Work to support the next LTS release of Java is in progress. For more details about the scope and info on the various tasks please see the JIRA ticket.

IO Performance Testing

We are also working on writing Performance Tests for IOs and developing a Performance Testing Framework for them. Contributions are welcome in the following areas:

See the documentation and the initial proposal(for file based tests).

If you’re willing to help in this area, tag the following people in PRs: @chamikaramj, @DariuszAniszewski, @lgajowy, @szewi, @kkucharc

Euphoria Java 8 DSL

Easy to use Java 8 DSL for the Beam Java SDK. Provides a high-level abstraction of Beam transformations, which is both easy to read and write.

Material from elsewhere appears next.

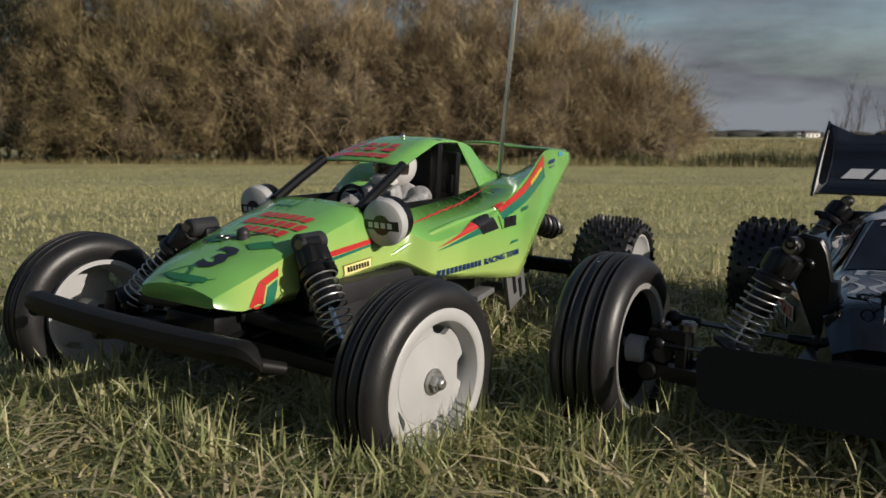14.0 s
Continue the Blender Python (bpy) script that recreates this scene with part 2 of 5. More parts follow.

Can be used as a complement to existing Beam pipelines (convertible back and forth). You can have a glimpse of the API at WordCount example.

Improving the contributor experience

Making it easier to write code, run tests, and release. Investigating using docker for jenkins builds, automating the release process, and improving the reliability of tests.

Ideas and help welcome! Contact: Alan Myrvold, Mark Liu, Yifan Zou

Beam SQL

Beam SQL has lots of areas to contribute: support for new operators, new connectors, performance measurement and improvement, more full specification and testing, etc.

Add benchmarks to continuous integration

Run Nexmark benchmark queries after each commit for Spark, Flink and Direct Runner and export response times to performance dashboards

Extract metrics in a runner agnostic way

Metrics are pushed by the runners to configurable sinks (HTTP REST sink available). It is already enabled in Filnk and Spark runner. Work is in progress for Dataflow

Stale pull requests

The community will close stale pull requests in order to keep the project healthy. A pull request becomes stale after its author fails to respond to actionable comments for 60 days. Author of a closed pull request is welcome to reopen the same pull request again in the future. The associated JIRAs will be unassigned from the author but will stay open.